How is any of this funny, you’ll end up asking yourself every now and then. And there are constant references made to Dhamaal. If anything, they make you sadder. Only if changing the ‘W’ to ‘M’ could’ve been that one formula to crack a sequel. This is an absolute disservice. By the end of it, Dhamaal 4 becomes yet another instalment that perhaps was only made to milk the franchise value.
The actors, unfortunately, are unable to help elevate the middling screenplay generously peppered with glaring brand placements. Arshad Warsi and Jaaved Jaaferi manage to stand out and truth be told, this duo deserves a spin-off of their own. Ajay and Sanjay Mishra share an easy, lived-in camaraderie that occasionally lands but the film pushes them into such exaggerated histrionics that their performances become less amusing.

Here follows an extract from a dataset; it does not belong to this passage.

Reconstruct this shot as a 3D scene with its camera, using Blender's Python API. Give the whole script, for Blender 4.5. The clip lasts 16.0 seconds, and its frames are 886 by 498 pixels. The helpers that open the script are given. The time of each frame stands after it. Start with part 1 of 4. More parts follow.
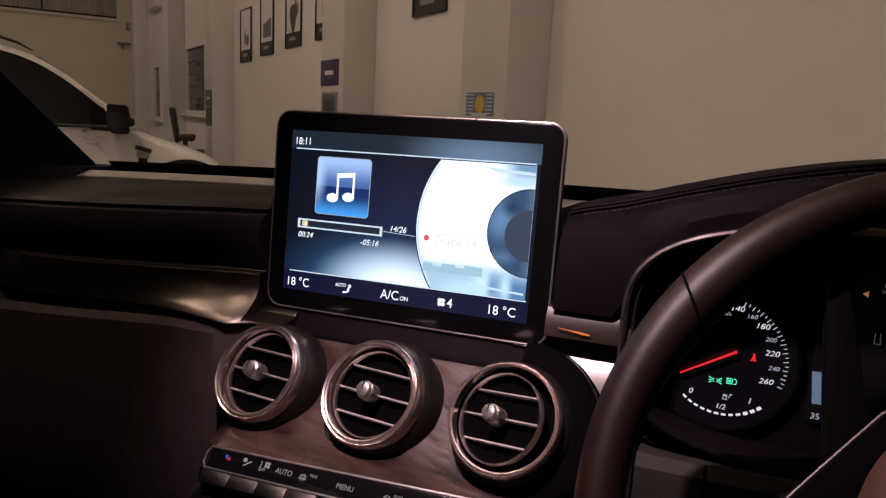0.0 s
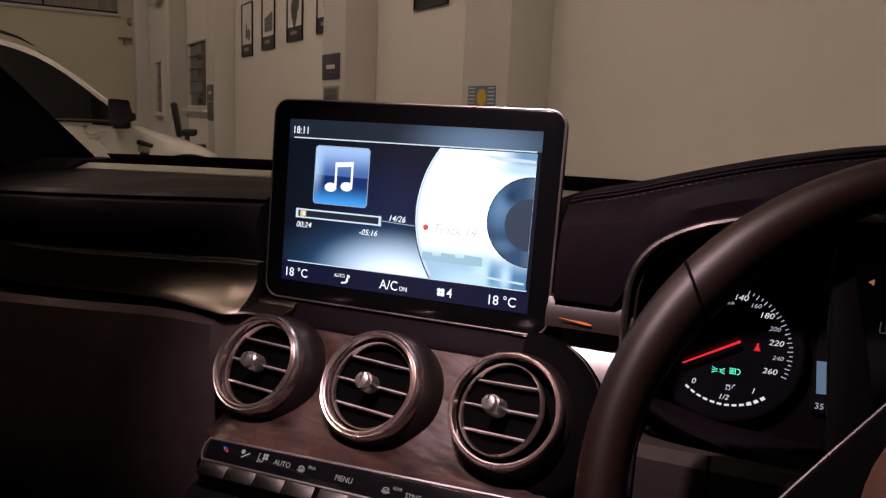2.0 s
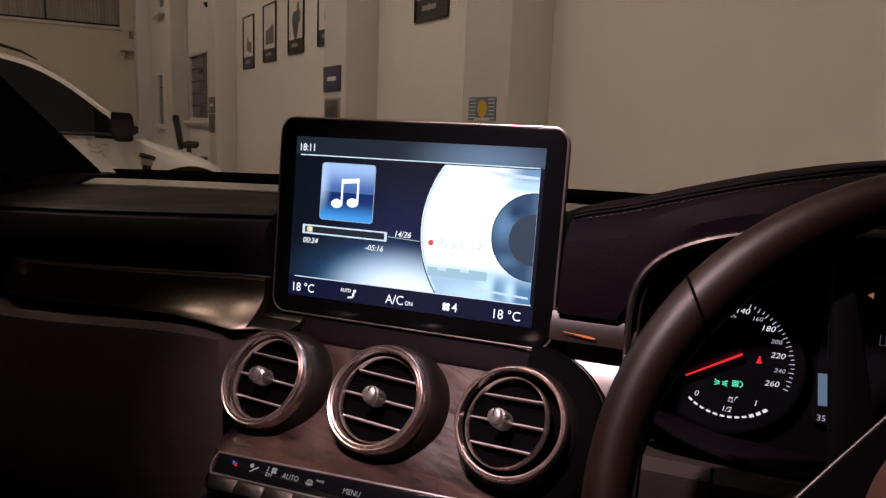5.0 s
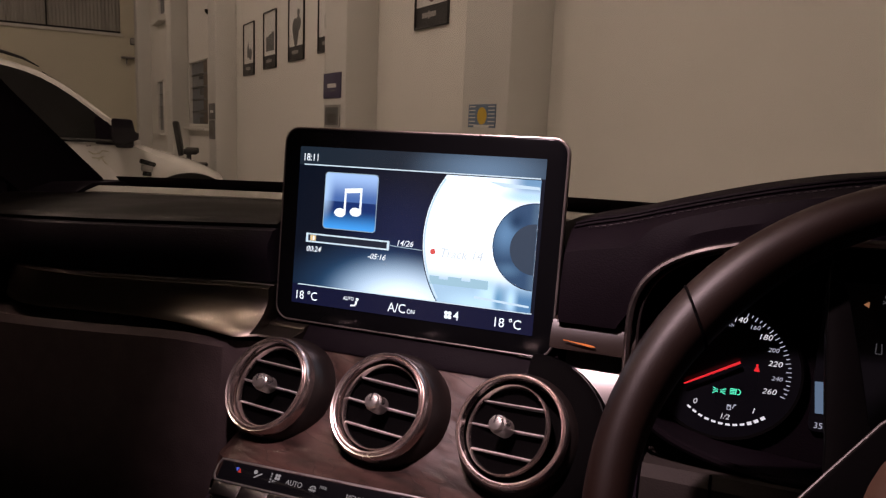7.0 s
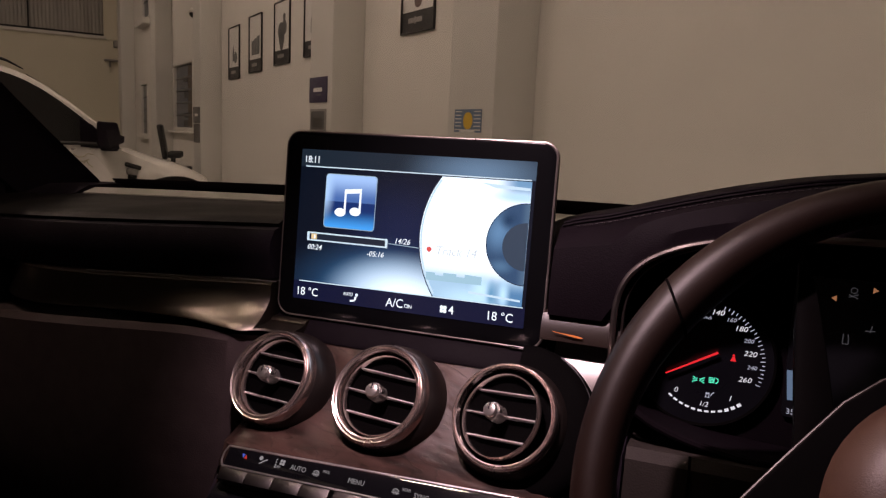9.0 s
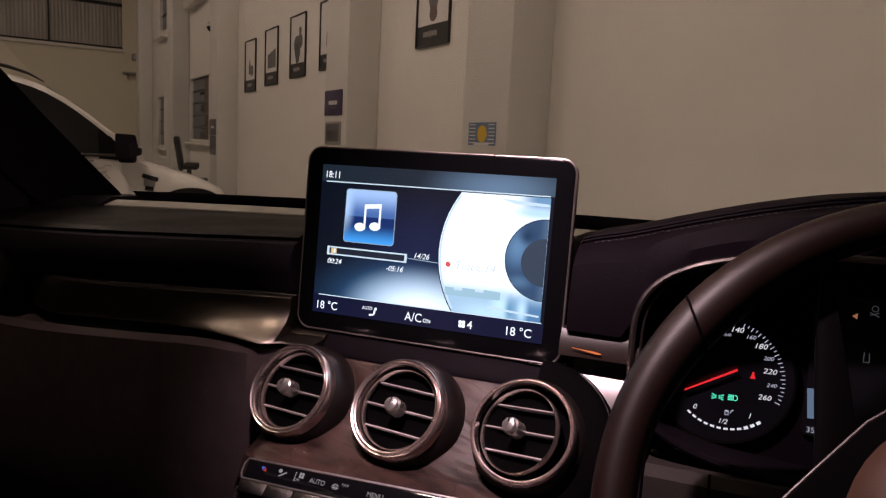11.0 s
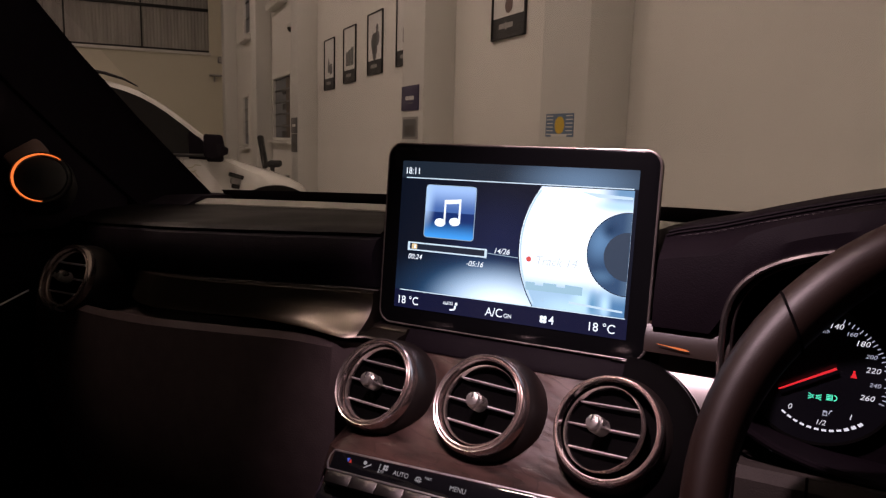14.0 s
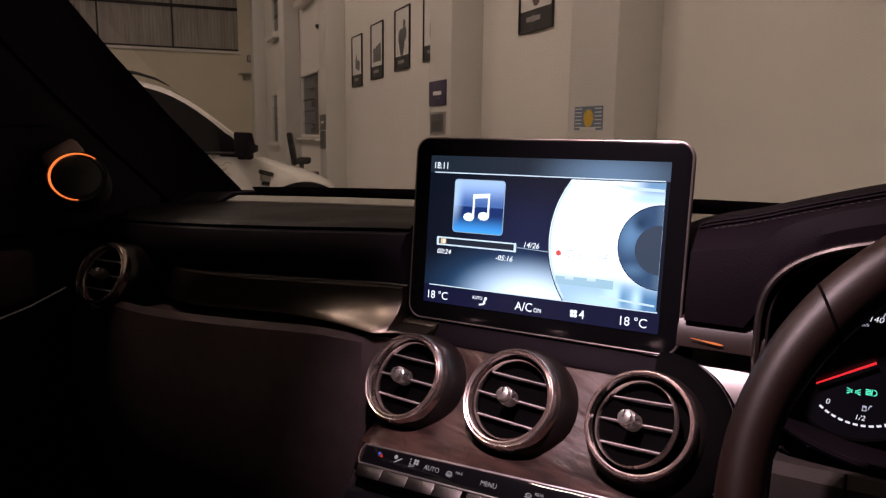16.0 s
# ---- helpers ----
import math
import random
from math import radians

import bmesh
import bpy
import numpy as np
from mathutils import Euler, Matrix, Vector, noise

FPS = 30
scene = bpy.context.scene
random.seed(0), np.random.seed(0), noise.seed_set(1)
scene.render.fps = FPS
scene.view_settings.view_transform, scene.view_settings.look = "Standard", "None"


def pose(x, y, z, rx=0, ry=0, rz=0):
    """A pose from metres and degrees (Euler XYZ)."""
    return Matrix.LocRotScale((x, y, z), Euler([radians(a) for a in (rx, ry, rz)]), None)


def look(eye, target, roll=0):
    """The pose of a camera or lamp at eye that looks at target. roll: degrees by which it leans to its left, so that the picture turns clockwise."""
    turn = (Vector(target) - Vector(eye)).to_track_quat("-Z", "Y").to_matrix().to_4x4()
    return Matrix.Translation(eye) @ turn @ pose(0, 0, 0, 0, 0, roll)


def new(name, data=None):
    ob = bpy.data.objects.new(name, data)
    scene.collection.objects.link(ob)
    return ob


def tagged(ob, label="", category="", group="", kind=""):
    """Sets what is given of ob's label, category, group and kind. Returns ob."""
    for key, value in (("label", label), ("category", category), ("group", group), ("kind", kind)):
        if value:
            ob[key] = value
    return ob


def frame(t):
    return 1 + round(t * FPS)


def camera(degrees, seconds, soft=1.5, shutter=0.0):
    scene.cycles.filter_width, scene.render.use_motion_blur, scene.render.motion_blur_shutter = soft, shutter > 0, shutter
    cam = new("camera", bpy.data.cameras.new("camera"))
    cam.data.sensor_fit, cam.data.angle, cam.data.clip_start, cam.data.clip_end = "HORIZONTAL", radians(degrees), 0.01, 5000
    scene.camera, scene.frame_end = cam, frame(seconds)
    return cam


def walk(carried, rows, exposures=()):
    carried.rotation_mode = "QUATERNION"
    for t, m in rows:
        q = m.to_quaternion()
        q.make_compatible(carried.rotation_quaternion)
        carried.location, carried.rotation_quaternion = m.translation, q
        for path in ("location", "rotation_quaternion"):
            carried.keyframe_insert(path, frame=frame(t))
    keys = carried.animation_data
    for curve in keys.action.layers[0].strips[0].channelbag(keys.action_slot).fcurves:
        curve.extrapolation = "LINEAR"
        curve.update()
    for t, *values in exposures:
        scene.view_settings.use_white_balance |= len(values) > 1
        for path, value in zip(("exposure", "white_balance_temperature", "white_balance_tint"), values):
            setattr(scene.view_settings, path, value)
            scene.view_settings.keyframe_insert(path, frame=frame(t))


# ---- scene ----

Meanwhile, Riteish is saddled with an overcooked Bihari accent that proves more distracting than endearing. Ace actors like Ravi Kishan and Upendra Limaye get the shorter end of the stick and are left stranded on the periphery with little to do beyond making intermittent appearances. But it’s the women, who suffer the most, thanks to their thin characters.
Esha Gupta in a cameo and Sanjeeda Sheikh as Rosie are neither given agency nor purpose. They appear to have been included merely to pad out the ensemble. Anjali Anand as Paro fares the worst of the lot. She bears the brunt of the film’s weakest instincts. Reduced entirely to the butt of fat-shaming jokes, she’s given little to do beyond enduring a stream of outdated punchlines.
Watching her being subjected to such writing is disappointing and disheartening. The tragedy of Dhamaal 4 isn’t that it’s silly. Dhamaal was always meant to be silly. It’s that the film confuses this silliness with a stale cacophony of falling bodies and animal attacks. Much like its characters on a treaure hunt, Dhamaal 4 also searches for something equally elusive – humour that’s not tone-deaf.